En la subida tremenda al pueblo de San Pellegrino in Alpe, el Giro se hace contrapunto, una línea juvenil y nerviosa, tanta ambición, tanta ansiedad, Del Toro, Juan Ayuso, Tiberi, 21, 22, 23 años, y, armónicamente ligada en la ascensión, tendiendo hacia el drama, una línea adulta y sabia, Pello Bilbao, Nairo y Poels, 35, 35 y 37 años, en la fuga, y solo falta Mikel Landa para que la imaginación se dispare, cuánto nos falta el vasco que se rompió la espalda en Tirana cuando llega la montaña que llama a los escaladores y a la fantasía. Quedan más de 90 kilómetros. Los jóvenes no dejan que la fuga crezca sin saber que con ellos viaja el viejo más sabio y más fuerte, Carapaz; los viejos solo pueden seguir adelante.

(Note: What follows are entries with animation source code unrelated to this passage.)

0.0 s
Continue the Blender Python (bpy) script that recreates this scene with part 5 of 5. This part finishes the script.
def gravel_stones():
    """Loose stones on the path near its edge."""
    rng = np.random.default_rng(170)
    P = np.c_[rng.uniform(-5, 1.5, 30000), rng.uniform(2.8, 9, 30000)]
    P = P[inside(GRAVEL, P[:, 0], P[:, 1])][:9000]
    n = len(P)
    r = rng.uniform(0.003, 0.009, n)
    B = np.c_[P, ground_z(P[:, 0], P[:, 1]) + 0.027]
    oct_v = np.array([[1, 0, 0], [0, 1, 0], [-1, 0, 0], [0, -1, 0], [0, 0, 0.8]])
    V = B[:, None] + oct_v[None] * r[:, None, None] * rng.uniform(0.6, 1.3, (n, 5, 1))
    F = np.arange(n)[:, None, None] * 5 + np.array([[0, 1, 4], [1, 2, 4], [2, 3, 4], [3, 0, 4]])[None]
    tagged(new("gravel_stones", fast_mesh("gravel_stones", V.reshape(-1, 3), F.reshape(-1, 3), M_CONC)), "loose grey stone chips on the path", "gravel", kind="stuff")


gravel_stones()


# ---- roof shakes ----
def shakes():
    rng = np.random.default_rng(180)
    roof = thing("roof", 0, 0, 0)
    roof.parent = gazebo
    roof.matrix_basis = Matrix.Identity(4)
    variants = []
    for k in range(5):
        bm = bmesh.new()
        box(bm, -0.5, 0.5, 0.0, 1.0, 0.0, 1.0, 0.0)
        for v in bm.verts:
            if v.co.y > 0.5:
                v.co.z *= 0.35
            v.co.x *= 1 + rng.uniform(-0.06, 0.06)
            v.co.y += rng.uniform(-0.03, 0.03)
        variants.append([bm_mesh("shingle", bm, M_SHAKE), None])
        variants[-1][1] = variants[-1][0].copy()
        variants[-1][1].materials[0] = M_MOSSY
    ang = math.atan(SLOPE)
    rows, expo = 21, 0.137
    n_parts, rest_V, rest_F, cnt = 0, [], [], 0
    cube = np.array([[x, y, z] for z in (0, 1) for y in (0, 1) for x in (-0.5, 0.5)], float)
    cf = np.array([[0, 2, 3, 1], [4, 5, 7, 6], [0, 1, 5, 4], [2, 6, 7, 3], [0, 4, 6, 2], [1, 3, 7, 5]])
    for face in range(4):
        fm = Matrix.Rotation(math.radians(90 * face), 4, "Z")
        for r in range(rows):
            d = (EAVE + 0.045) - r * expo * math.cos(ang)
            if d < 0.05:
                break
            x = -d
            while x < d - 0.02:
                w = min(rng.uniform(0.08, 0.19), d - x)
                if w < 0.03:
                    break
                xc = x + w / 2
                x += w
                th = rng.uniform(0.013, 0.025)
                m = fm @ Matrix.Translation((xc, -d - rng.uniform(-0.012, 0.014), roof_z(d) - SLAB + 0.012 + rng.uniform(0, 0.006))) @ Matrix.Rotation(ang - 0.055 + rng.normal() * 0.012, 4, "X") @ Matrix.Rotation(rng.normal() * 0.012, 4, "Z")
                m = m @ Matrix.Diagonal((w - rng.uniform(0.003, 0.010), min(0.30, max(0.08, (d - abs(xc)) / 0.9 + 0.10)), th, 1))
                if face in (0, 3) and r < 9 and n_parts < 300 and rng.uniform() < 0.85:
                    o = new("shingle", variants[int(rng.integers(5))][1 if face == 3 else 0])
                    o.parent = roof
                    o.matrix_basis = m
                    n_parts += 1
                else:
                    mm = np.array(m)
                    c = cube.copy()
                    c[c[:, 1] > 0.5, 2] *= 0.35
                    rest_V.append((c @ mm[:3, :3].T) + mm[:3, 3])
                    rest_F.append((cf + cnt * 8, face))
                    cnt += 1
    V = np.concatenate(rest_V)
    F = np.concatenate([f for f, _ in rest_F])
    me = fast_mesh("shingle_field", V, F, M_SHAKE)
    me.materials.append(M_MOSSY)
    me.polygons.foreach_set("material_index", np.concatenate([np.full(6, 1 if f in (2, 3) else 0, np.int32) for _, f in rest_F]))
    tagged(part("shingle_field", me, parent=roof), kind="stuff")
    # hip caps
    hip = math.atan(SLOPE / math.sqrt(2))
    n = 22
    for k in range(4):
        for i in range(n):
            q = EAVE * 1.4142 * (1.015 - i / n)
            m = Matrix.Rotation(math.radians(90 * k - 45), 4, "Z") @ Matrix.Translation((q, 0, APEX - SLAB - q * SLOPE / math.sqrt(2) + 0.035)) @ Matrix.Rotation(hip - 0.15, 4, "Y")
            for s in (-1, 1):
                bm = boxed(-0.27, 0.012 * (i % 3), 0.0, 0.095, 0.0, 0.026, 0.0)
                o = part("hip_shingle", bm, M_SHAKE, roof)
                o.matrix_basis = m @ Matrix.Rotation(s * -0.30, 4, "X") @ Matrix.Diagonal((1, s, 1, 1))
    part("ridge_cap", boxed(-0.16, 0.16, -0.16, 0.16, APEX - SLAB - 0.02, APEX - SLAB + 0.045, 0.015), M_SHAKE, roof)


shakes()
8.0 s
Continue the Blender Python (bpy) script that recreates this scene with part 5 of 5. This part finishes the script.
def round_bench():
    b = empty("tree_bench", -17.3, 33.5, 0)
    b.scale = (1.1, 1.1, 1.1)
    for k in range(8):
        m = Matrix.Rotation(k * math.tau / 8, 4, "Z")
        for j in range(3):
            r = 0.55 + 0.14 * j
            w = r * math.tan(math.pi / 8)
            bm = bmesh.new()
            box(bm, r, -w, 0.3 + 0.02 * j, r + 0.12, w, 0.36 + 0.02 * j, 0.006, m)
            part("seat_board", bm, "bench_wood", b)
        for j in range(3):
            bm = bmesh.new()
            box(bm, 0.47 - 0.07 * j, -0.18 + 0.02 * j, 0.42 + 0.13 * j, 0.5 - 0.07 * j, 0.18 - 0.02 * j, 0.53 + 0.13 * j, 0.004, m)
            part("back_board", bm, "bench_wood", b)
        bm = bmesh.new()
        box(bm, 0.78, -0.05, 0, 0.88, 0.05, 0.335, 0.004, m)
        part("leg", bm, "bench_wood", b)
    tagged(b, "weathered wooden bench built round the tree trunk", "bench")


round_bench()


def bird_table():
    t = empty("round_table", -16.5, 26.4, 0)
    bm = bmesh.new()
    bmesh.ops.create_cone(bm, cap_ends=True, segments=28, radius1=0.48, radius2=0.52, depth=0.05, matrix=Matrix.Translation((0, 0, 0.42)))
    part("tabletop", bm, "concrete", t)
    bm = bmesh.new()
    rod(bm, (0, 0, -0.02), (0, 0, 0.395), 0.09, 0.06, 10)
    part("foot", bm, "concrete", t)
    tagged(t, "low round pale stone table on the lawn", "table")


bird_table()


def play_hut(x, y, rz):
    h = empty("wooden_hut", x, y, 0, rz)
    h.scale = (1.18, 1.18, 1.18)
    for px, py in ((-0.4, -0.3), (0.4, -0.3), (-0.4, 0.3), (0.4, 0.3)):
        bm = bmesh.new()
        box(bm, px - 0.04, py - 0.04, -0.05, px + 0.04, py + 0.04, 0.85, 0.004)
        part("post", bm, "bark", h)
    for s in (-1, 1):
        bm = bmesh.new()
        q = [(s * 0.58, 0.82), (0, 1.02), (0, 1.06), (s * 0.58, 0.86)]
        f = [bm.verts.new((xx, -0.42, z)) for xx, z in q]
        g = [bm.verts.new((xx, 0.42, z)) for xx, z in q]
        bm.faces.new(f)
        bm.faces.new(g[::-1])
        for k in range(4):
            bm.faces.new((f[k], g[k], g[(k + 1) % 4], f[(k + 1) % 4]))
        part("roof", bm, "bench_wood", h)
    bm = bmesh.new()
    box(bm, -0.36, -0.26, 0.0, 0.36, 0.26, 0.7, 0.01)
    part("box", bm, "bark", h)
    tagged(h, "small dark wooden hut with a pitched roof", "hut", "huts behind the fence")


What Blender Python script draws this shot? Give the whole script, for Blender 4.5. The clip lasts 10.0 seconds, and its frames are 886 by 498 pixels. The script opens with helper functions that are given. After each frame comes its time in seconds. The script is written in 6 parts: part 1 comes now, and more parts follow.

El equilibrio, la armonía, lo rompe, disruptivo, Mads Pedersen, un fenómeno danés e inclasificable que no tiene edad ni más amor que a una independencia con desprecio a las consecuencias que algunos llaman la locura. Cuando la fuga es imposible, pasadas casi dos horas, él consigue que le sigan 50, y de esa multitud surgió la excelencia. Cuando Nairo y amigos parecía que podrían llegar solos, Pedersen, su maglia de ciclamen ya oscurecida por el sudor, consigue reducir a medio minuto su ventaja para dejárselo en bandeja a los más grandes, para que su Ciccone aproveche. Después, levanta el pie y, como movido por una misma señal nerviosa, inmediatamente el pelotón se abre por la mitad como se abrieron las aguas del mar Rojo para sepultar a los malvados egipcios del faraón, y le dejan retroceder sin molestarle, casi como un pasillo de honor. “Hola, Mads, has corrido como un man (loco)”, le dice, juego gracioso de palabra, el periodista al danés. Y él responde con una sonrisa sincera, pues el esfuerzo inútil no le conduce a la melancolía a gente como él, sino a la felicidad. “Qué desastre, salí a buscar puntos sin darme cuenta de que siempre había gente delante que se llevaba las metas volantes. Y luego tuve que llevar adelante a Ciccone… Fue horrible tener que subir puertos delante con la gente de la general. Peso mucho para eso… menos mal que no lo tengo que hacer todos los días”.